Not only did she design the space, she’s put her own special touches everywhere, from the fern frond-filled mason jars to the table numbers crafted from a collection of vintage forks:
Where do you start when designing the restaurant of your dreams? You start with the space you have. Before becoming Citizen Eatery, the space was another restaurant…that was grey and black. In fact, it was tempting to keep those grey walls. But Walden-Moyer describes a game-changing moment when her friend, a successful designer, gave her an important piece of advice: paint the walls white. She did, and the decision transformed the interior.
In terms of changes to the flow of the space, Walden-Moyer adds, “The first thing we did was knock a hole in the wall to allow this beautiful natural light to flow through to the bar area.” Above and below we see that very wall, which now provides a clear view from the bar to the dining area.
Another defining moment was the installation of wallpaper in the front foyer (a pattern called “The Joy of Plants” by Room 13 for Robin Sprong). After spotting the wallpaper at a local store, Aimee knew she had to have it for Citizen Eatery.
Then there’s the pink bunny. The painting that graces the main dining room was created by Aimee’s good friend, artist Kendall Rabon. Trusting her design-savvy instincts and her love for color, Walden-Moyer requested a painting of a bunny, but one that clearly differed from what you would find in rooms such as a child’s nursery. She sent Rabon photos to help express her vision. This would be a happy, empathetic bunny, one that draws you in.
And draw you in it will! Now a favorite spot for photos and selfies, the painting is for sale. Once it leaves the wall, another one will replace it. Walden-Moyer notes how interesting it will be to watch this rabbit evolve each time Kendall Rabon creates a new painting for the space.
As for the other design details, such as pew benches that Michael found and Aimee re-covered herself, she says, “I didn’t wake up and this was in my mind. This happened and unfolded as it happened. I would bring things in and listen to how I feel with something in the space, and if it’s bothering me then it’s too much…It may look good in some store, but if I bring it to my space, and it looks too contrived, too prefab, too ‘done’, I strip it down and strip it down and just go back to earthy, natural elements.”
A key source of design inspiration is Aimee’s good friend, Juliet Kidby, a stylist who lives in England. In fact, during moments of design doubt, Walden-Moyer finds herself asking, “What would Juliet do?” Often the answer is to keep it neutral and pure.
You can see the result of this design philosophy in the restaurant’s bar, which features modern wood paneling installed by Aimee and Michael after Michael was inspired to include horizontal planks in the space. The look is stripped down and simple, the antithesis of a bar you’d find in a loud nightclub. The approach is perfect for a restaurant that offers enticing beverage selections such as kombucha, cold-pressed juices, and vodka infused with persimmons and spices.

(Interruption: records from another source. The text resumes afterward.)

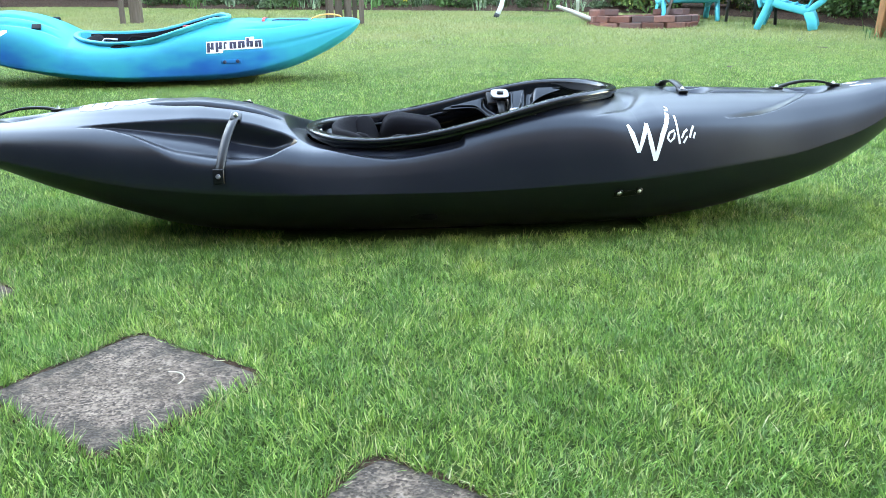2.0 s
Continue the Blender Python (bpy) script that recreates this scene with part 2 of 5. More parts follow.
def tube(points, radius, sides=8, closed=False):
    """A swept round bar along points; radius may be a list."""
    bm = bmesh.new()
    pts = [Vector(p) for p in points]
    n = len(pts)
    rad = radius if hasattr(radius, "__len__") else [radius] * n
    rings, up = [], Vector((0.13, 0.31, 0.94))
    for i, p in enumerate(pts):
        d = (pts[(i + 1) % n] - pts[i - 1]) if closed else (pts[min(i + 1, n - 1)] - pts[max(i - 1, 0)])
        d.normalize()
        a = d.cross(up).normalized()
        b = a.cross(d).normalized()
        rings.append([bm.verts.new(p + rad[i] * (math.cos(2 * math.pi * k / sides) * a + math.sin(2 * math.pi * k / sides) * b)) for k in range(sides)])
    for i in range(n if closed else n - 1):
        r, s = rings[i], rings[(i + 1) % n]
        for k in range(sides):
            bm.faces.new((r[k], r[(k + 1) % sides], s[(k + 1) % sides], s[k]))
    if not closed:
        bm.faces.new(rings[0][::-1]), bm.faces.new(rings[-1])
    return bm


def band(points, across, width, thick):
    """A flat strap along points; across is its width direction."""
    bm = bmesh.new()
    pts, w = [Vector(p) for p in points], Vector(across).normalized()
    rings = []
    for i, p in enumerate(pts):
        d = (pts[min(i + 1, len(pts) - 1)] - pts[max(i - 1, 0)]).normalized()
        nrm = d.cross(w).normalized()
        rings.append([bm.verts.new(p + sa * w * width / 2 + sb * nrm * thick / 2) for sa, sb in ((-1, -1), (1, -1), (1, 1), (-1, 1))])
    for r, s in zip(rings, rings[1:]):
        for k in range(4):
            bm.faces.new((r[k], r[(k + 1) % 4], s[(k + 1) % 4], s[k]))
    bm.faces.new(rings[0][::-1]), bm.faces.new(rings[-1])
    bmesh.ops.recalc_face_normals(bm, faces=bm.faces[:])
    return bm


def curve_of(*knots):
    """A smooth function through (x, y) knots that does not overshoot."""
    xs, ys = np.array([k[0] for k in knots], float), np.array([k[1] for k in knots], float)
    h, d = np.diff(xs), np.diff(ys) / np.diff(xs)
    m = np.zeros(len(xs))
    m[0], m[-1] = d[0], d[-1]
    for i in range(1, len(xs) - 1):
        if d[i - 1] * d[i] > 0:
            a, b = 2 * h[i] + h[i - 1], h[i] + 2 * h[i - 1]
            m[i] = (a + b) / (a / d[i - 1] + b / d[i])

    def f(x):
        x = np.clip(np.asarray(x, float), xs[0], xs[-1])
        i = np.clip(np.searchsorted(xs, x) - 1, 0, len(xs) - 2)
        t = (x - xs[i]) / h[i]
        return (2 * t**3 - 3 * t**2 + 1) * ys[i] + (t**3 - 2 * t**2 + t) * h[i] * m[i] + (3 * t**2 - 2 * t**3) * ys[i + 1] + (t**3 - t**2) * h[i] * m[i + 1]

    return f


def smooth_line(pts, closed=False, times=3):
    """Rounds the corners of a line."""
    pts = [Vector(p) for p in pts]
    for _ in range(times):
        pairs = list(zip(pts, pts[1:] + pts[:1])) if closed else list(zip(pts, pts[1:]))
        cut = [q for a, b in pairs for q in (a.lerp(b, 0.25), a.lerp(b, 0.75))]
        pts = cut if closed else [pts[0]] + cut[1:-1] + [pts[-1]]
    return pts


def ease(t):
    t = np.clip(t, 0, 1)
    return t * t * (3 - 2 * t)


def ground_z(y):
    return np.where(np.asarray(y) < 0.6, 0.0, 0.031 * (np.minimum(np.asarray(y, float), 14.0) - 0.6))


# ---------- kayak hulls ----------
class Shape:
    """The curves that shape a kayak: bow towards +x, keel line near z = 0."""


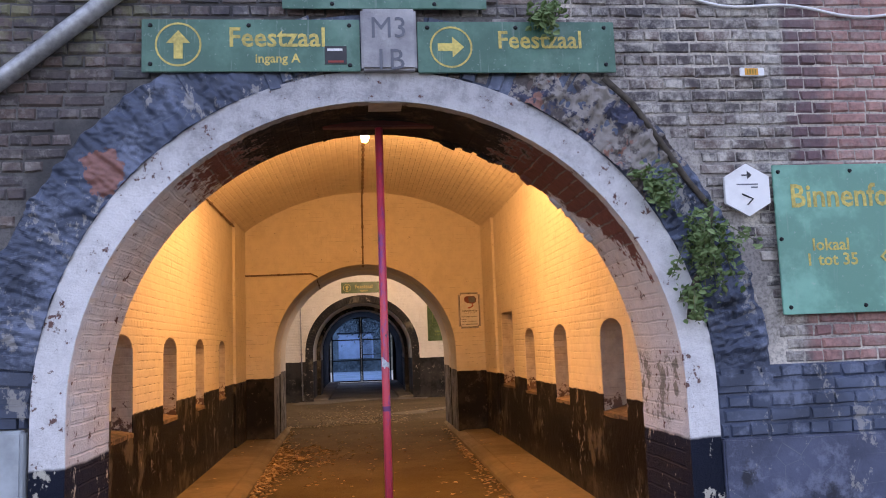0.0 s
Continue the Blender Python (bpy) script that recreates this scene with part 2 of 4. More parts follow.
def rubble_mat():
    k = Mat("broken_masonry", 0.9)
    a, b = k.noise(9, 7, 0.7), k.noise(30, 6, 0.7)
    c = k.mix(k.step(a, 0.42, 0.5), (0.10, 0.085, 0.085), (0.30, 0.27, 0.25))
    c = k.mix(k.step(k.noise(6, 6, 0.7), 0.53, 0.57), c, (0.055, 0.06, 0.10))
    c = k.mix(k.step(k.noise(5, 6, 0.7, stretch=(1.3, 1, 1)), 0.57, 0.60), c, (0.30, 0.15, 0.12))
    k.bump(k.math("ADD", a, b), 0.8, 0.015)
    return k.done(c)


M_RUBBLE = rubble_mat()


def mortar_mat():
    k = Mat("lime_mortar", 0.95)
    a, b = k.noise(60, 6, 0.7), k.noise(2.0, 4)
    east = k.step(k.math("ADD", k.axis(0), k.noise(2.5, 4)), 1.2, 1.8)
    c = k.mix(k.step(b, 0.4, 0.62), k.mix(east, (0.07, 0.068, 0.07), (0.34, 0.31, 0.29)), k.mix(east, (0.17, 0.16, 0.155), (0.70, 0.64, 0.56)))
    k.bump(a, 0.6, 0.01)
    return k.done(k.mix(k.step(a, 0.4, 0.7), c, k.mix(0.6, c, (0.05, 0.05, 0.05))))


M_MORTAR = mortar_mat()


def navy_mat(name, base, peel):
    """Blue-black tar paint, crazed and chipped."""
    k = Mat(name, 0.5)
    a, b = k.noise(26, 7, 0.72), k.noise(3.2, 5, 0.65)
    c = k.mix(k.step(b, 0.35, 0.7), base, tuple(v * 1.9 + 0.01 for v in base))
    c = k.mix(k.math("MULTIPLY", k.step(k.noise(4.5, 7, 0.72), 0.50, 0.62), 0.65), c, tuple(v * 2.6 + 0.09 for v in base))
    c = k.mix(k.step(k.noise(2.3, 6, 0.7), 0.56, 0.66), c, tuple(v * 0.4 for v in base))
    v = k.t.nodes.new("ShaderNodeTexVoronoi")
    v.feature = "DISTANCE_TO_EDGE"
    v.inputs["Scale"].default_value = 7
    k.put(v.inputs["Vector"], k.pos)
    craze = k.math("MULTIPLY", k.math("SUBTRACT", 1.0, k.step(v.outputs["Distance"], 0.0, 0.012)), k.step(b, 0.5, 0.6))
    c = k.mix(k.math("MULTIPLY", craze, 0.5), c, (0.2, 0.22, 0.24))
    chips = k.step(k.noise(8, 8, 0.75, stretch=(1, 1, 0.6)), 0.585, 0.605)
    c = k.mix(k.math("MULTIPLY", chips, peel), c, (0.48, 0.45, 0.40))
    off = k.math("SQRT", k.math("ADD", k.math("POWER", k.math("ADD", k.axis(0), 1.168), 2.0), k.math("POWER", k.math("SUBTRACT", k.axis(2), 2.36), 2.0)))
    fallen = k.math("SUBTRACT", 1.0, k.step(k.math("ADD", off, k.math("MULTIPLY", k.math("SUBTRACT", k.noise(9, 6, 0.7), 0.5), 0.22)), 0.095, 0.105))
    c = k.mix(fallen, c, k.mix(a, (0.38, 0.16, 0.13), (0.12, 0.06, 0.055)))
    k.bump(k.math("SUBTRACT", k.math("ADD", a, b), fallen), 0.5, 0.008)
    return k.done(c, k.math("ADD", 0.4, k.math("MULTIPLY", a, 0.3)))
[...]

A few other accents to note are the pendant light shades from CB2 (Walden-Moyer got the last 11 in existence, which had to be shipped from various CB2 stores around the country), the earthy x-back chairs that mirror the criss-cross designs in the shades, and the hanging planters she created from wine barrel rings.
See the tasting spoon in the planter above? Purchased through Kettle & Brine, it was part of a spoon “housewarming” gift for the restaurant’s opening, given to Aimee by a dear friend who knew she’d do something creative with it.
In fact, creativity can be found all over the restaurant, which is no surprise, given that Aimee Walden-Moyer is known for forecasting trends before they hit. In terms of vegetarian restaurants in the Austin scene, she views Citizen Eatery as part of a movement, noting that there will be more.
In the meantime, there is plenty to enjoy in the community she and Michael have created, a destination for visitors and locals, and a place where neighborhood regulars can walk with their kids and consume truly good food in a beautifully designed space.